Türk Toraks Derneği Çevre Sorunları ve Akciğer Sağlığı Çalışma Grubu Yönetim Kurulu Üyesi Doç. Dr. Haluk Çalışır ise dünyanın çeşitli bölgelerinde hava kirliliğinde görülen geçici azalmanın iklim krizi üzerine olumlu herhangi bir etkisinin olmadığını söyledi.

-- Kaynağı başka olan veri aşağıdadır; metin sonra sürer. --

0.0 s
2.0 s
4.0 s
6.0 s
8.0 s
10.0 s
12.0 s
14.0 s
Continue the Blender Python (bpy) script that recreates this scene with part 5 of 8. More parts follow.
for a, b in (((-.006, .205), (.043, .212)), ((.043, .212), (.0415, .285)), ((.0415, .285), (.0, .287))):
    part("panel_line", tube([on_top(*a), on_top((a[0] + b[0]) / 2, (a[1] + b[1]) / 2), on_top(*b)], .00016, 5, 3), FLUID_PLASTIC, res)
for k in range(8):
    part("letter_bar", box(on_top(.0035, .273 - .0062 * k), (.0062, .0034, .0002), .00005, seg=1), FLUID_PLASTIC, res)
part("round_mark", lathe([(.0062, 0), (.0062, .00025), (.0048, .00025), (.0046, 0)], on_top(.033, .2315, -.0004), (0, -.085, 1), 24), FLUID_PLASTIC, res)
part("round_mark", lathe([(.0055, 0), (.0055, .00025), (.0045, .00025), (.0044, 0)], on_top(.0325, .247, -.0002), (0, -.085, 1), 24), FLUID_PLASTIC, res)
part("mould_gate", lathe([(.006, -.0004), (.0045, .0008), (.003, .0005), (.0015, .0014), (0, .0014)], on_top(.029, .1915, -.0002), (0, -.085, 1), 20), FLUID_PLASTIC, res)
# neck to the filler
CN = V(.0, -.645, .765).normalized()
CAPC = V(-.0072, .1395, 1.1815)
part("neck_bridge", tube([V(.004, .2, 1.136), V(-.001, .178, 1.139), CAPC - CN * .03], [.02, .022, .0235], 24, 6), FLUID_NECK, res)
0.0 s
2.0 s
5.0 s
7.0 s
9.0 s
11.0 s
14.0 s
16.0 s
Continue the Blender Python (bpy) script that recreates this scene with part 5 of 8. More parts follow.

Dünyanın doğal yaşam dengesi bozulduğunda ufacık bir virüsün hayat için nasıl bir tehdit oluşturabileceğinin yüzbinlerce kayıpla görüldüğüne işaret eden Çalışır, şunları kaydetti:
"İklim krizi kendisini artık sadece iklimsel anomalilerle değil, zoonotik kaynaklı pandemilerle de göstermektedir. Hiç kuşkusuz SARS-CoV-2 sadece ölümlere yol açmakla kalmadı, ekonomik, siyasi ve sosyolojik etkileriyle de küresel çapta pek çok taşı yerinden oynattı. Buradan en büyük olumsuz payı kırılgan gruplar, yoksullar almaktadır. Türk Toraks Derneği, ekolojik felaketlerin yaygınlaşıp sıradanlaştığı ve dünyanın geleceğini tehdit ettiği bu dünyada, insanı ve insansız doğayı birbirinden ayrı ele almanın ya da birisini diğerinin içinde eritip yok etmenin doğru bir bakış açısı olmadığını düşünmektedir. Gezegenimizin dört bir yanında doğadan yana yeni bir dünya düzeni arayışlarının olmasını, fosil yakıtların yerini yenilenebilir enerjilerin almasını istiyoruz. Tüketim odaklı olmayan ve ekosisteme saygılı bir yaşam örmenin en temel yapı taşı olduğunu biliyor ve bu konuda üzerimize düşecek her türlü katkıyı vereceğimizi taahhüt ediyoruz. COVID-19'dan çıkarabileceğimiz tek kazanım bakış açımızı, değerlerimizi ve nihayetinde zihniyetimizi değiştirmek olmalı. Çocuklarımıza bırakacağımız en iyi miras, yaşanılabilir bir dünyadır. Hayat nefesle başlar, ama biz nefes alamıyoruz."